Ex. What news abroad in the world?

Duke. None, but that there is so great a fever on goodness, that the dissolution of it must cure it. (M. M. iii. 2.)

(Connect with 147.)

147. I desire no secret news, but the truth of comen


There is scarce truth enough alive to make society secure, but scarcity enough to make societies accursed. . . . This news is old enough, yet it is every day's news. (M. M. iii. 2.)

(Connected with 146.)

148. The shortest folly is the best.

Quoted Advt. of L. vi. 3; Antitheta Of Constancy.
All who resist. . . . perish constant fools. (Cor. iv. 7.)

149. Cherries and newes fall price soonest.

Fortune is like the market, where many times, if you can stay

a little, the price will fall. (Essay Of Delays.)
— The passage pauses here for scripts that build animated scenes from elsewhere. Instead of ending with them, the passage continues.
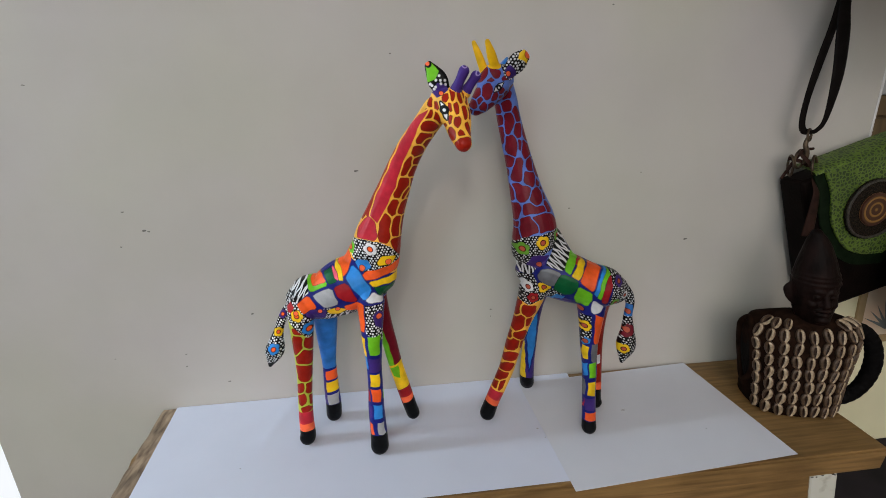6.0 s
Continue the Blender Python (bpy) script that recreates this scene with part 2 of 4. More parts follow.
def fused(pieces, voxel, rounds):
    """One closed skin round several swept tubes, smoothed at the joints. Returns a mesh."""
    verts, faces, at = [], [], 0
    for v, f in pieces:
        verts.append(v)
        faces += [tuple(k + at for k in q) for q in f]
        at += len(v)
    me = bpy.data.meshes.new("rough")
    me.from_pydata(np.vstack(verts).tolist(), [], faces)
    ob = new("rough", me)
    m = ob.modifiers.new("skin", "REMESH")
    m.mode, m.voxel_size = "VOXEL", voxel
    got = bpy.data.meshes.new_from_object(ob.evaluated_get(bpy.context.evaluated_depsgraph_get()))
    bpy.data.objects.remove(ob)
    bpy.data.meshes.remove(me)
    n = len(got.vertices)
    co = np.empty(n * 3)
    got.vertices.foreach_get("co", co)
    co = co.reshape(-1, 3)
    e = np.empty(len(got.edges) * 2, int)
    got.edges.foreach_get("vertices", e)
    e = e.reshape(-1, 2)
    deg = np.bincount(e.ravel(), minlength=n)[:, None]
    for _ in range(rounds):
        acc = np.stack([np.bincount(e[:, 0], co[e[:, 1], k], n) + np.bincount(e[:, 1], co[e[:, 0], k], n) for k in range(3)], 1)
        co = co * 0.4 + 0.6 * acc / deg
    got.vertices.foreach_set("co", co.ravel())
    got.polygons.foreach_set("use_smooth", [True] * len(got.polygons))
    got.update()
    return got, co


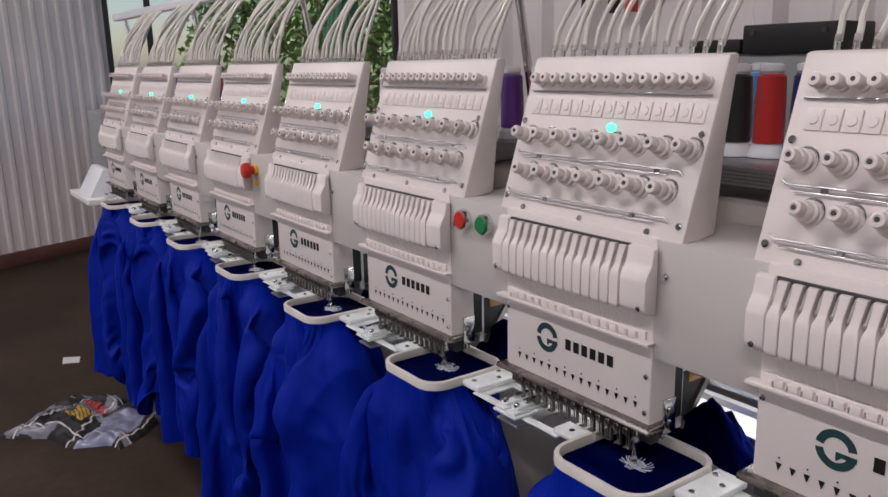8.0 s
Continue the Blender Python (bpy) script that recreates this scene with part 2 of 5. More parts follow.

When she was dear to us we did hold her so;
But now her price is fallen. (Lear, i. 1.)

150. You use the lawyer's form of pleading.

My heart doth plead that thou in him dost lie. . . .
But the defendant doth that plea deny.

And says in him thy fair appearance lies.

To 'cide this title is impannelled

A quest of thoughts, all tenants to the heart,

And by their verdict is determined

The clear eye's moiety, and the dear heart's part. (Sonnet xlvi.)

151. The difference is not between you and me, but between your proffitte and my trust.

(Quoted in letter to Mrs. Cooke, 1593.)

Who join'st thou with, but with a lordly nation, that will not trust thee but for profit's sake? (1 H. VI. iii. 2.)

Let the king know that the cardinal does buy and sell his honour as he pleases, for his own advantage. (Hen. VIII. i. 1.)

(See also of Buckingham, 'his gentleman in trust (H. VIII. i. 2, 108); and of Wolsey (iii. 2), the contrast between the trust in him and the profit to be made.

152. All is not in years to me; somewhat is in houres well spent.